Leaving out the pictures, retype all the material exactly.

-- start DATASET EXTRACT --

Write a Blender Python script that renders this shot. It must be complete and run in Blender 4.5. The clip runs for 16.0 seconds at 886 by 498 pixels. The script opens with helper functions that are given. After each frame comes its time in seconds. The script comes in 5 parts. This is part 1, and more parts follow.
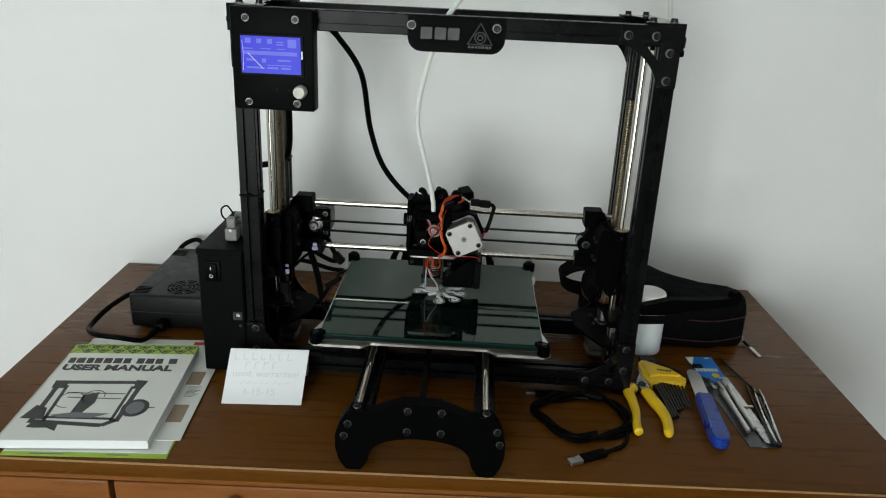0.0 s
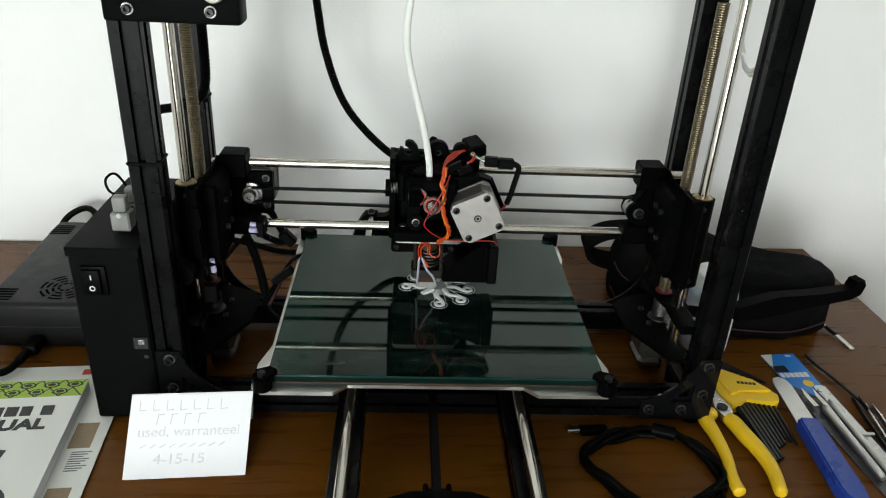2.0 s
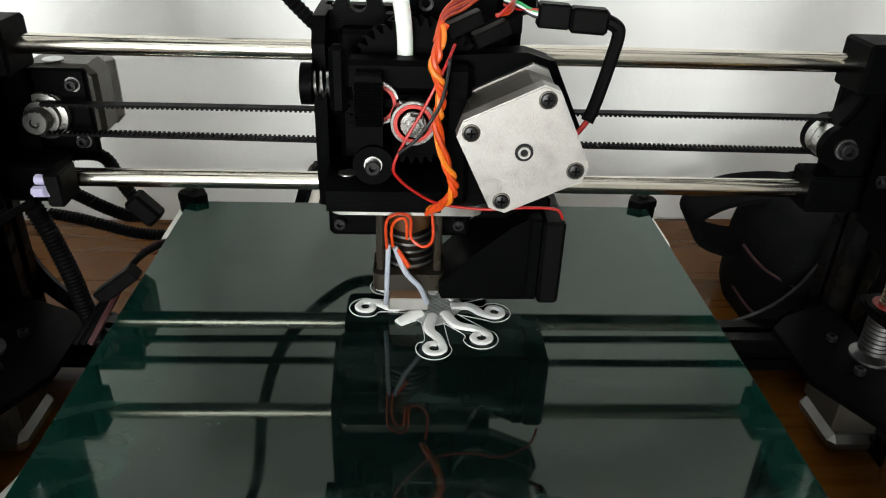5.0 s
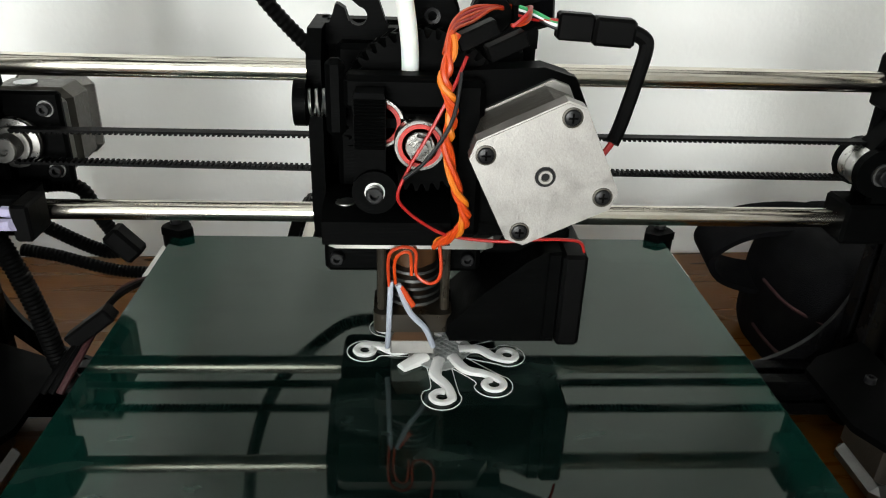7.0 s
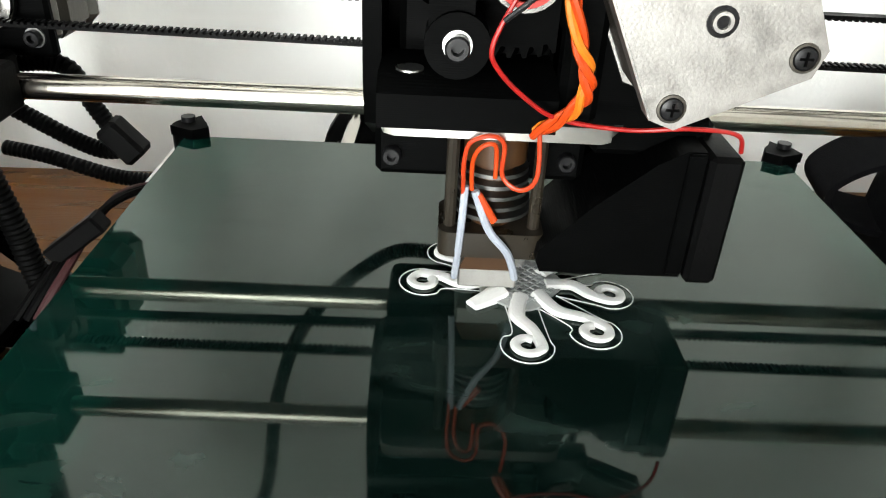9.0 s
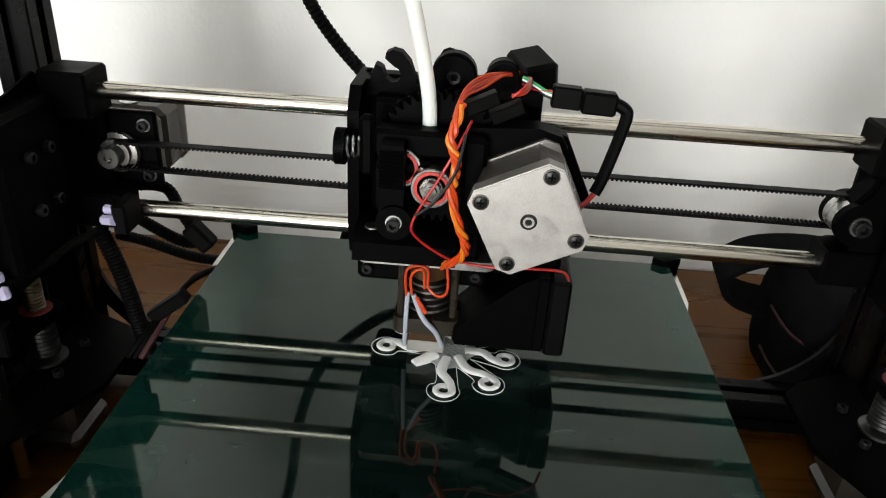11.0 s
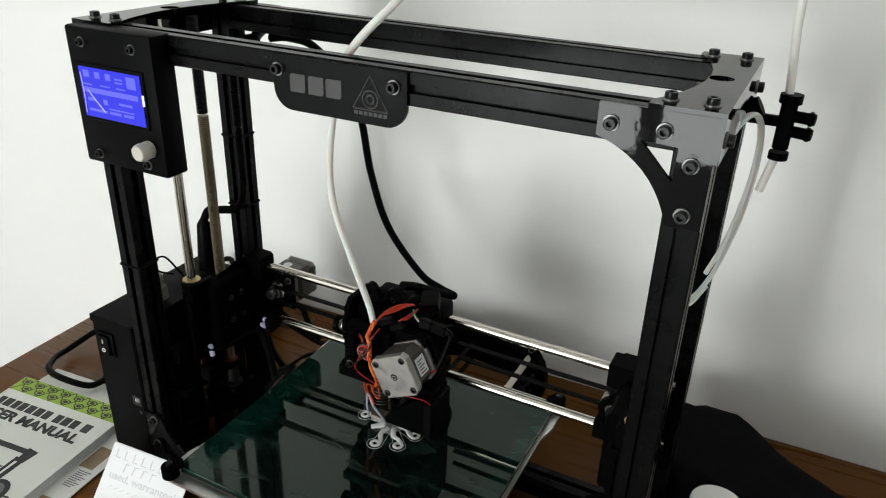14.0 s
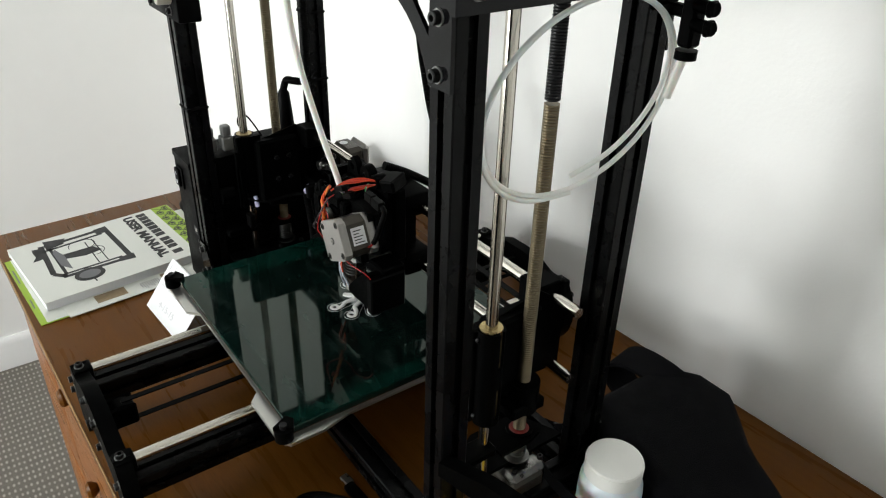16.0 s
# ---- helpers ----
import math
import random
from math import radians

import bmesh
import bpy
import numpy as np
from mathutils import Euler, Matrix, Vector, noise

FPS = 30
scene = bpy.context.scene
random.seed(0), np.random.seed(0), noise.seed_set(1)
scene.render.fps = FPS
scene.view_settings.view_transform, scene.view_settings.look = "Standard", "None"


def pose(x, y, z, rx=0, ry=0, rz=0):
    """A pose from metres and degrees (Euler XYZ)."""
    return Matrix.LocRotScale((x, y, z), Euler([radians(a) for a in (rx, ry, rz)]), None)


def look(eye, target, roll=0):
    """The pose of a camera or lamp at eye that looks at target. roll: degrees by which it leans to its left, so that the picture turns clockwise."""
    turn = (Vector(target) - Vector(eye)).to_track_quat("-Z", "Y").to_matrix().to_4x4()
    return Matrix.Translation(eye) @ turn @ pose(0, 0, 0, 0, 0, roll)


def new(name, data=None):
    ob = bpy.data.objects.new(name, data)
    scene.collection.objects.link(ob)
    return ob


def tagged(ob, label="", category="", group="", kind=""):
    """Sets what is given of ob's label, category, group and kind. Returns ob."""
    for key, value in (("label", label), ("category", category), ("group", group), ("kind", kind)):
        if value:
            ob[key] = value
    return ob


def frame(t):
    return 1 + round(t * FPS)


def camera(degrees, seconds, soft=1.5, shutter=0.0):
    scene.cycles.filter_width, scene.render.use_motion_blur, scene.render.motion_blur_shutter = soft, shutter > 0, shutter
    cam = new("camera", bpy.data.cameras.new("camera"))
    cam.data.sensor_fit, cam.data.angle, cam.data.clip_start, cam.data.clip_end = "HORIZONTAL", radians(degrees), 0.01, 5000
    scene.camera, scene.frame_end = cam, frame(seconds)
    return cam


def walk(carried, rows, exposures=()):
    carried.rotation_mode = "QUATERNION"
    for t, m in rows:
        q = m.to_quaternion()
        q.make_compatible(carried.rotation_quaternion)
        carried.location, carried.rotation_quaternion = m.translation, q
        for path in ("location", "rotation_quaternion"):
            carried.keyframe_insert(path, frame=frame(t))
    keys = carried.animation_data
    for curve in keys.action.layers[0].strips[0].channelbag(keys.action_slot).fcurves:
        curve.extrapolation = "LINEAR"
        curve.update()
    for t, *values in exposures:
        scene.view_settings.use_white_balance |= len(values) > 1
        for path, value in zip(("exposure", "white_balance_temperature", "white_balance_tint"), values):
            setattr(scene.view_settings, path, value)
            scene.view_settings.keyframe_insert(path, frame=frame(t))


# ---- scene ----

-- end DATASET EXTRACT --

* [RESULT BELOW]
Write a Blender Python script that renders this shot. It must be complete and run in Blender 4.5. The clip runs for 16.0 seconds at 886 by 498 pixels. The script opens with helper functions that are given. After each frame comes its time in seconds. The script comes in 5 parts. This is part 1, and more parts follow.
0.0 s
2.0 s
5.0 s
7.0 s
9.0 s
11.0 s
14.0 s
16.0 s
# ---- helpers ----
import math
import random
from math import radians

import bmesh
import bpy
import numpy as np
from mathutils import Euler, Matrix, Vector, noise

FPS = 30
scene = bpy.context.scene
random.seed(0), np.random.seed(0), noise.seed_set(1)
scene.render.fps = FPS
scene.view_settings.view_transform, scene.view_settings.look = "Standard", "None"


def pose(x, y, z, rx=0, ry=0, rz=0):
    """A pose from metres and degrees (Euler XYZ)."""
    return Matrix.LocRotScale((x, y, z), Euler([radians(a) for a in (rx, ry, rz)]), None)


def look(eye, target, roll=0):
    """The pose of a camera or lamp at eye that looks at target. roll: degrees by which it leans to its left, so that the picture turns clockwise."""
    turn = (Vector(target) - Vector(eye)).to_track_quat("-Z", "Y").to_matrix().to_4x4()
    return Matrix.Translation(eye) @ turn @ pose(0, 0, 0, 0, 0, roll)


def new(name, data=None):
    ob = bpy.data.objects.new(name, data)
    scene.collection.objects.link(ob)
    return ob


def tagged(ob, label="", category="", group="", kind=""):
    """Sets what is given of ob's label, category, group and kind. Returns ob."""
    for key, value in (("label", label), ("category", category), ("group", group), ("kind", kind)):
        if value:
            ob[key] = value
    return ob


def frame(t):
    return 1 + round(t * FPS)


def camera(degrees, seconds, soft=1.5, shutter=0.0):
    scene.cycles.filter_width, scene.render.use_motion_blur, scene.render.motion_blur_shutter = soft, shutter > 0, shutter
    cam = new("camera", bpy.data.cameras.new("camera"))
    cam.data.sensor_fit, cam.data.angle, cam.data.clip_start, cam.data.clip_end = "HORIZONTAL", radians(degrees), 0.01, 5000
    scene.camera, scene.frame_end = cam, frame(seconds)
    return cam


def walk(carried, rows, exposures=()):
    carried.rotation_mode = "QUATERNION"
    for t, m in rows:
        q = m.to_quaternion()
        q.make_compatible(carried.rotation_quaternion)
        carried.location, carried.rotation_quaternion = m.translation, q
        for path in ("location", "rotation_quaternion"):
            carried.keyframe_insert(path, frame=frame(t))
    keys = carried.animation_data
    for curve in keys.action.layers[0].strips[0].channelbag(keys.action_slot).fcurves:
        curve.extrapolation = "LINEAR"
        curve.update()
    for t, *values in exposures:
        scene.view_settings.use_white_balance |= len(values) > 1
        for path, value in zip(("exposure", "white_balance_temperature", "white_balance_tint"), values):
            setattr(scene.view_settings, path, value)
            scene.view_settings.keyframe_insert(path, frame=frame(t))


# ---- scene ----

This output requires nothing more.